* **To do**
Transcribe the whole listing below without changing a word, but leave out every image.

* **Data block**

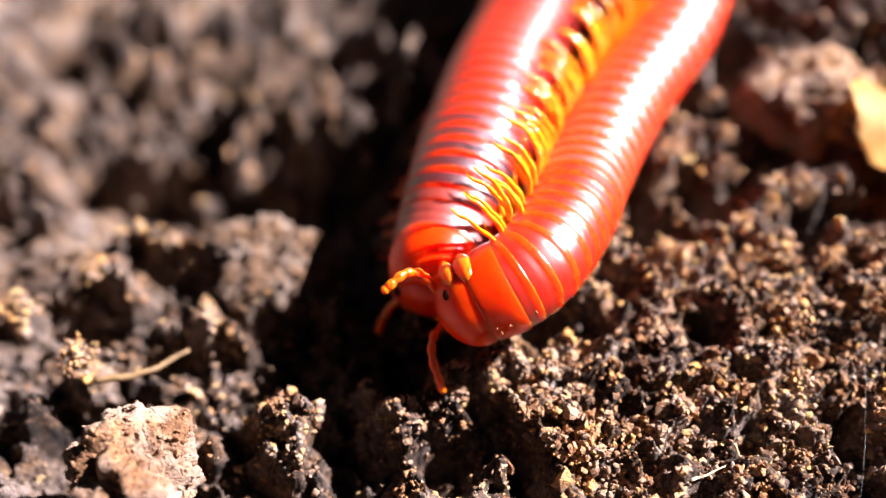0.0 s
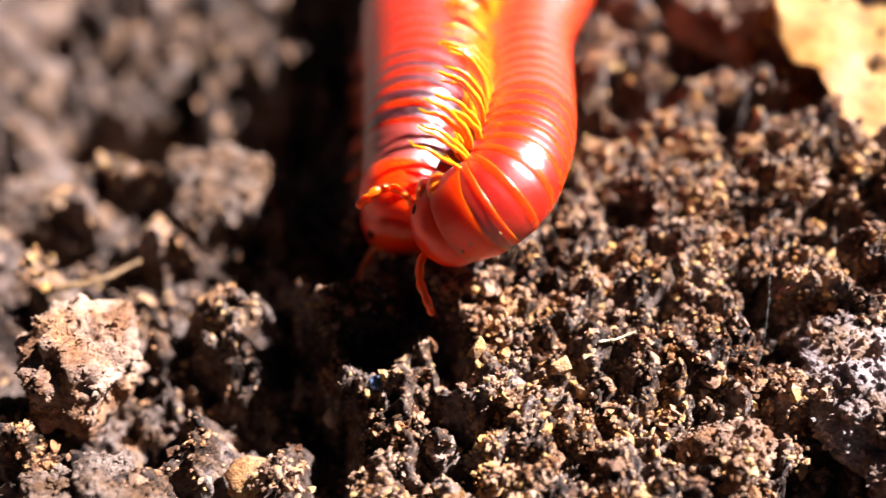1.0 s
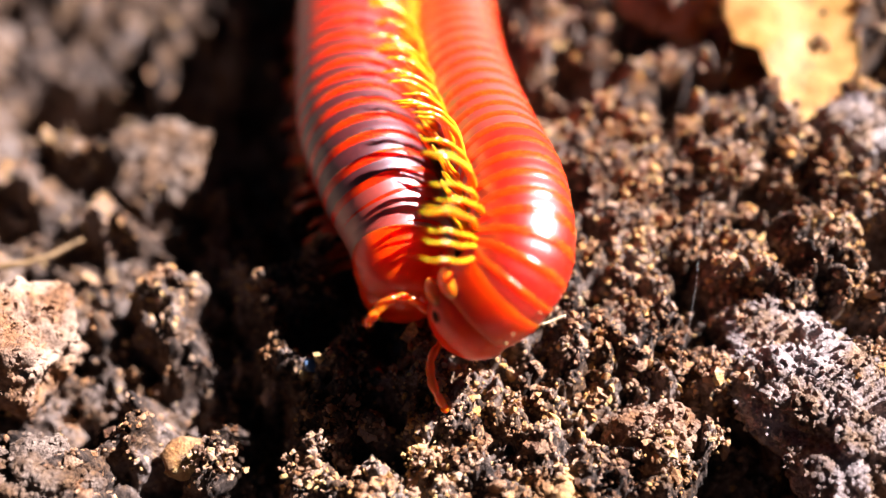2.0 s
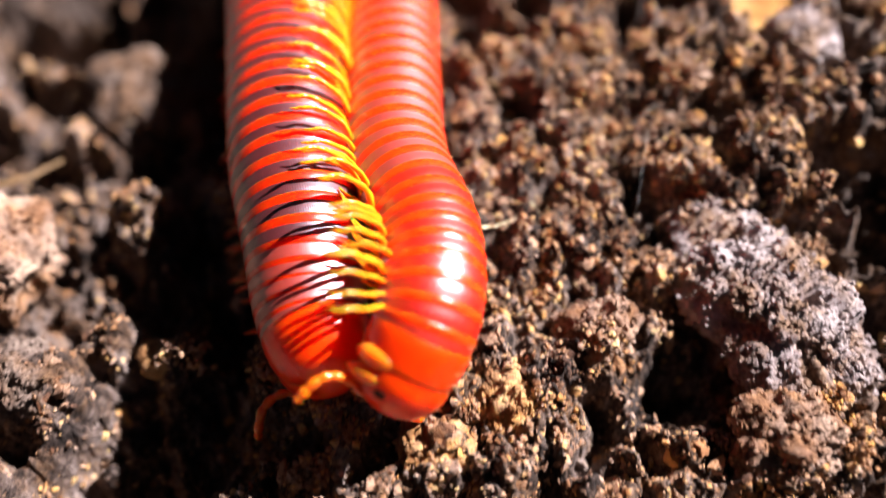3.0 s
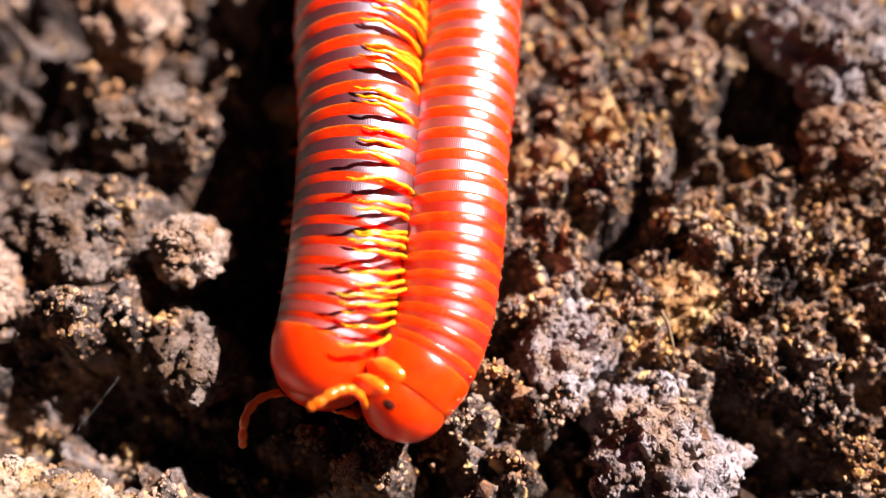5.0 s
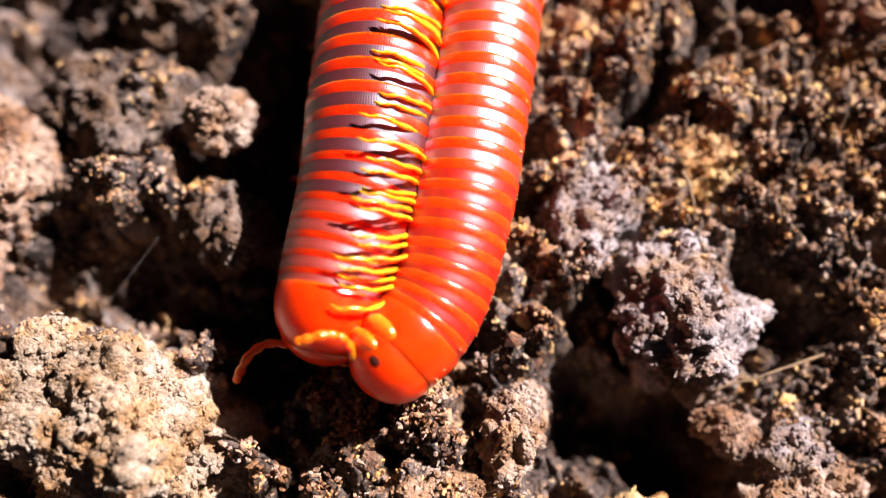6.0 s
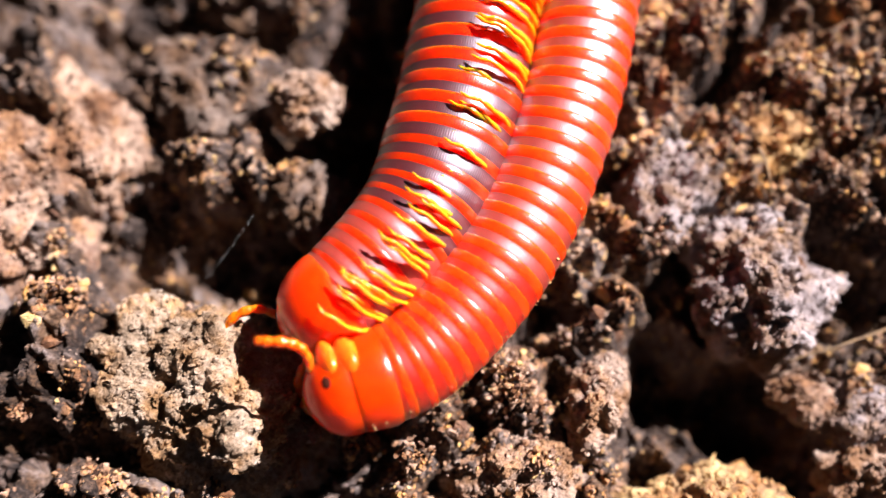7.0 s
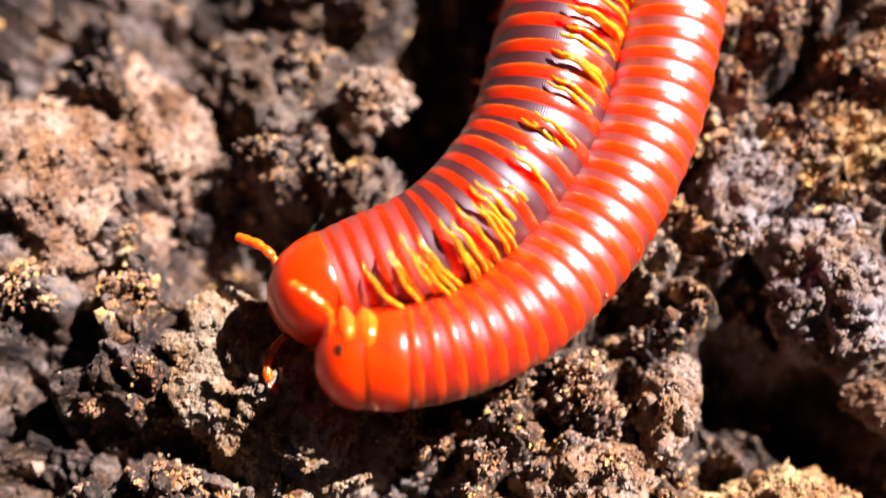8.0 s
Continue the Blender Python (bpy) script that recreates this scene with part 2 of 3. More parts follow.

* **Answer to this problem**
0.0 s
1.0 s
2.0 s
3.0 s
5.0 s
6.0 s
7.0 s
8.0 s
Continue the Blender Python (bpy) script that recreates this scene with part 2 of 3. More parts follow.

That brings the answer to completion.